In late summer 2021, we first visited Borgo Rizza during the first edition of the Difficult Heritage Summer School. This borgo was built in 1940 by ECLS and holds the essential administrative functions of the fascist statehood. The architecture of the borgo is designed in a strict, polished rationalist style, contrasting with the extensive rural fields that surround the hilltop on which it is situated. The representation of the fascist totalitarian state is ingrained in the appearance of the rationalist facades; more precisely, we argue, in the outermost layer of plaster and in its color. Such a thin, yet effective, state representation both culturally constructed the imaginary of the fascist state and became the medium through which state power was injected into the territories it struggled to control. The disguise of the construction material—a poor quality masonry of mixed, locally available materials— behind the plaster reveals the performativity of the fascist state, or propaganda, which constructed the public imaginary of fascist statehood. The uniform and plastered rationalist architecture was implemented across the Italian colonial empire, contributing to the creation of a homogeneous representation and collective imaginary of the state, which circulated both among the colonies and in the metropole.[3]
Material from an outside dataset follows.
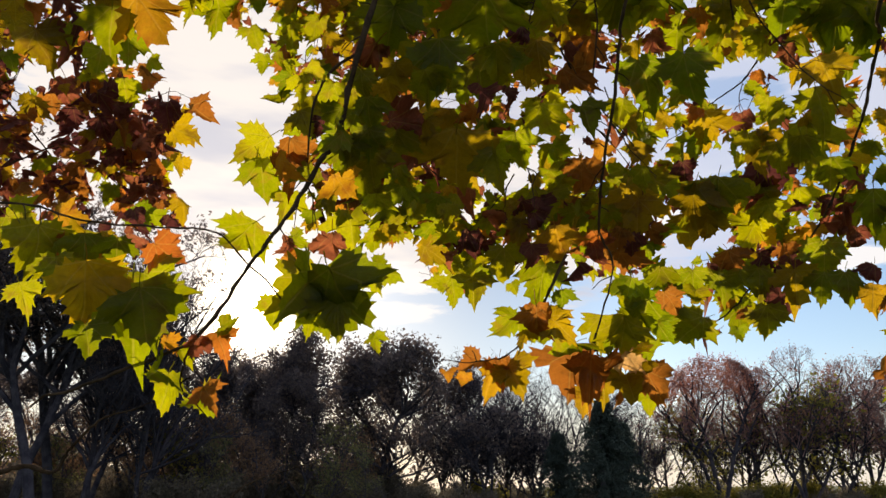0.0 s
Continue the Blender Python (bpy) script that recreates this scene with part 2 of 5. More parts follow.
def grass_material():
    m, n = material("grass")
    out = n.add("ShaderNodeOutputMaterial")
    p = n.add("ShaderNodeBsdfPrincipled")
    c = n.add("ShaderNodeTexCoord").outputs["Object"]
    col = n.mix(n.ramp(n.noise(c, 0.25, 5.0), 0.35, 0.65), rgb(0.05, 0.075, 0.018), rgb(0.11, 0.11, 0.035))
    col = n.mix(n.ramp(n.noise(c, 30.0, 3.0), 0.45, 0.7, 0.0, 0.6), col, rgb(0.03, 0.04, 0.012))
    n.link(col, p.inputs["Base Color"])
    p.inputs["Roughness"].default_value = 0.95
    n.link(p.outputs[0], out.inputs[0])
    return m


GRASS = grass_material()


# ---- building helpers ----
def mesh_from(name, verts, faces, mats, uvs=None, index=None, smooth=False):
    me = bpy.data.meshes.new(name)
    me.from_pydata([tuple(v) for v in verts], [], [tuple(f) for f in faces])
    for mt in mats:
        me.materials.append(mt)
    if uvs is not None:
        layer = me.uv_layers.new(name="blade")
        loops = np.empty(len(me.loops), dtype=np.int32)
        me.loops.foreach_get("vertex_index", loops)
        layer.data.foreach_set("uv", np.asarray(uvs, dtype=np.float32)[loops].ravel())
    if index is not None:
        me.polygons.foreach_set("material_index", np.asarray(index, dtype=np.int32))
    if smooth:
        me.polygons.foreach_set("use_smooth", [True] * len(me.polygons))
    me.update()
    return me


def part(name, me, parent, label="", kind=""):
    ob = new(name, me)
    ob.parent = parent
    return tagged(ob, label, "", "", kind)


def spline(points, steps=6):
    """Catmull-Rom through the points."""
    p = [Vector(q) for q in points]
    p = [p[0] * 2 - p[1]] + p + [p[-1] * 2 - p[-2]]
    res = []
    for i in range(1, len(p) - 2):
        a, b, c, d = p[i - 1], p[i], p[i + 1], p[i + 2]
        for s in range(steps):
            t = s / steps
            res.append(0.5 * ((2 * b) + (c - a) * t + (2 * a - 5 * b + 4 * c - d) * t * t + (3 * b - a - 3 * c + d) * t ** 3))
    res.append(p[-2])
    return res


def tube(path, r0, r1, sides=6, rng=None, knobs=0.0):
    """Vertices and faces of a tapering limb."""
    verts, faces, n = [], [], len(path)
    side = Vector((0.31, 0.77, 0.55))
    for i, q in enumerate(path):
        d = (path[min(i + 1, n - 1)] - path[max(i - 1, 0)]).normalized()
        u = d.cross(side)
        u = (u if u.length > 1e-3 else d.cross(Vector((1, 0, 0)))).normalized()
        v = d.cross(u)
        r = r0 + (r1 - r0) * i / max(n - 1, 1)
        if rng is not None:
            r *= 1 + knobs * rng.uniform(-1, 1)
        for k in range(sides):
            a = 2 * math.pi * k / sides
            verts.append(q + (u * math.cos(a) + v * math.sin(a)) * r)
    for i in range(n - 1):
        for k in range(sides):
            a, b = i * sides + k, i * sides + (k + 1) % sides
            faces.append((a, b, b + sides, a + sides))
    faces.append(tuple(range(sides))[::-1])
    faces.append(tuple(range((n - 1) * sides, n * sides)))
    return verts, faces


# ---- plane leaf shapes ----
HALVES = [
    # broad, with shallow bays
    [(0.02, 0.01), (0.12, -0.08), (0.22, -0.06), (0.36, -0.16), (0.36, -0.04), (0.52, -0.06), (0.47, 0.07), (0.62, 0.11), (0.55, 0.20),
     (0.74, 0.38), (0.56, 0.38), (0.53, 0.50), (0.41, 0.44), (0.34, 0.44), (0.40, 0.58), (0.30, 0.60), (0.33, 0.74), (0.21, 0.74), (0.18, 0.90), (0.09, 0.92)],
    # five drawn-out lobes
    [(0.02, 0.01), (0.08, -0.05), (0.26, -0.12), (0.32, -0.05), (0.50, -0.07), (0.44, 0.06), (0.56, 0.09), (0.47, 0.19), (0.64, 0.30),
     (0.76, 0.48), (0.60, 0.46), (0.55, 0.55), (0.43, 0.47), (0.29, 0.44), (0.36, 0.62), (0.27, 0.65), (0.30, 0.80), (0.18, 0.82), (0.14, 0.98), (0.07, 1.00)],
    # three lobes and a cut-off base
    [(0.02, 0.02), (0.16, 0.00), (0.24, 0.05), (0.38, -0.02), (0.38, 0.09), (0.50, 0.10), (0.50, 0.20), (0.66, 0.24), (0.60, 0.33),
     (0.78, 0.50), (0.58, 0.50), (0.52, 0.60), (0.40, 0.52), (0.32, 0.50), (0.33, 0.63), (0.25, 0.66), (0.29, 0.80), (0.17, 0.82), (0.15, 0.95), (0.07, 0.97)],
]


def leaf_shape(seed, detail, curl=0.0, ragged=0.025):
    """One blade, 1 across: ring of lobed outline with hollow edges, an inner ring, a midrib; drooped and rippled; with its stalk."""
    rng = random.Random(seed)
    kind = HALVES[(0, 2, 1, 0, 2)[seed % 5]]
    half = kind if detail else [kind[i] for i in (1, 3, 4, 5, 6, 7, 8, 9, 10, 11, 13, 14, 16, 17, 18, 19)]
    lobes = [rng.uniform(0.80, 1.12) for _ in range(4)]
    skew = rng.uniform(-0.12, 0.12)
    ring = [(x * (lobes[0] if y > 0.1 else lobes[1]) * rng.uniform(0.92, 1.08) + rng.uniform(-ragged, ragged), y * rng.uniform(0.95, 1.05) + rng.uniform(-ragged, ragged)) for x, y in half]
    ring += [(rng.uniform(-0.05, 0.05), rng.uniform(1.06, 1.24))]
    ring += [(-x * (lobes[2] if y > 0.1 else lobes[3]) * rng.uniform(0.92, 1.08) + rng.uniform(-ragged, ragged), y * rng.uniform(0.95, 1.05) + rng.uniform(-ragged, ragged)) for x, y in half[::-1]]
    ring = [(x + skew * y * y, y) for x, y in ring]
    centre = (0.0, 0.30)
    if detail:
        # the edge between two teeth is hollow
        fine = []
        for (x0, y0), (x1, y1) in zip(ring, ring[1:] + ring[:1]):
            mx, my = (x0 + x1) / 2, (y0 + y1) / 2
            fine += [(x0, y0), (mx + (centre[0] - mx) * 0.025, my + (centre[1] - my) * 0.025)]
        ring = fine
    flat = list(ring)
    faces = []
    n = len(ring)
    if detail:
        flat += [(centre[0] + (x - centre[0]) * 0.55, centre[1] + (y - centre[1]) * 0.55) for x, y in ring]
        faces += [(i, (i + 1) % n, n + (i + 1) % n, n + i) for i in range(n)]
        faces += [(n + i, n + (i + 1) % n, 2 * n) for i in range(n)]
    else:
        faces += [(i, (i + 1) % n, n) for i in range(n)]
    flat.append(centre)
    fold, droop, wave = rng.choice((-0.25, 0.1, 0.35, 0.65)) + curl * 0.5, rng.uniform(0.15, 0.85) + curl, rng.uniform(0.03, 0.08) + curl * 0.10
    ph, roll = rng.uniform(0, 6), rng.uniform(-0.45, 0.45)

    def bent(x, y):
        z = fold * abs(x) - droop * (y - 0.3) ** 2 - droop * 0.4 * x * x + roll * x * abs(x) + wave * math.sin(9 * x + ph) + wave * math.cos(8 * y + ph)
        k = 1.0 - curl * 0.5 * min(1.0, math.hypot(x, y - 0.3) * 1.4)
        return x * k / 1.3, (y - 0.42) * k / 1.3, z / 1.3

    verts = [bent(x, y) for x, y in flat]
    uvs = list(flat)
    if detail:
        b, bend = len(verts), rng.uniform(-0.25, 0.25)
        foot = bent(0.0, 0.10)
        for s in range(3):
            for dx, dz in ((-0.007, 0), (0.007, 0), (0, 0.011)):
                verts.append((foot[0] + bend * (s / 2) ** 2 * 0.4 + dx, foot[1] - 0.13 * s, foot[2] + dz + 0.05 * s))
                uvs.append((0.0, 0.02))
        for s in range(2):
            for k in range(3):
                faces.append((b + s * 3 + k, b + s * 3 + (k + 1) % 3, b + s * 3 + 3 + (k + 1) % 3, b + s * 3 + 3 + k))
    return verts, faces, uvs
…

Apart from its propaganda effect, the project of the borghi failed when understood as an architectural, territorial and social intervention, too: the population never inhabited the houses nor used the services, leading to its abandonment. Over time, there have been numerous failed attempts to repurpose the borghi: some have been squatted; others used for sporadic leisure; and others left in decay.

[1] Samuels, J. (2015). Difficult Heritage. Coming ‘to Terms’ with Sicily’s Fascist Past. In Lafrenz Samuels, K., Rico, T. (Eds.). Heritage Keywords. Rhetoric and Redescription in Cultural Heritage. University Press Colorado.
Samuels, J. (2017). After Wheat: Revitalizing Sicilian Agriculture through Heritage Tourism. Culture, Agriculture, Food and Environment, 39(2), 90–99.
Distretti, E., & Petti, A. (2019). The Afterlife of Fascist Colonial Architecture: A Critical Manifesto. Future Anterior 16(2), 46-58.
[2] See Solito, V. (Director). (1950). Panorami di Sicilia. [ Documentary]. Archivio Centrale dello Stato
[3] Gupta, & Sharma, A. (Eds.). (2008). The anthropology of the state: a reader. Blackwell.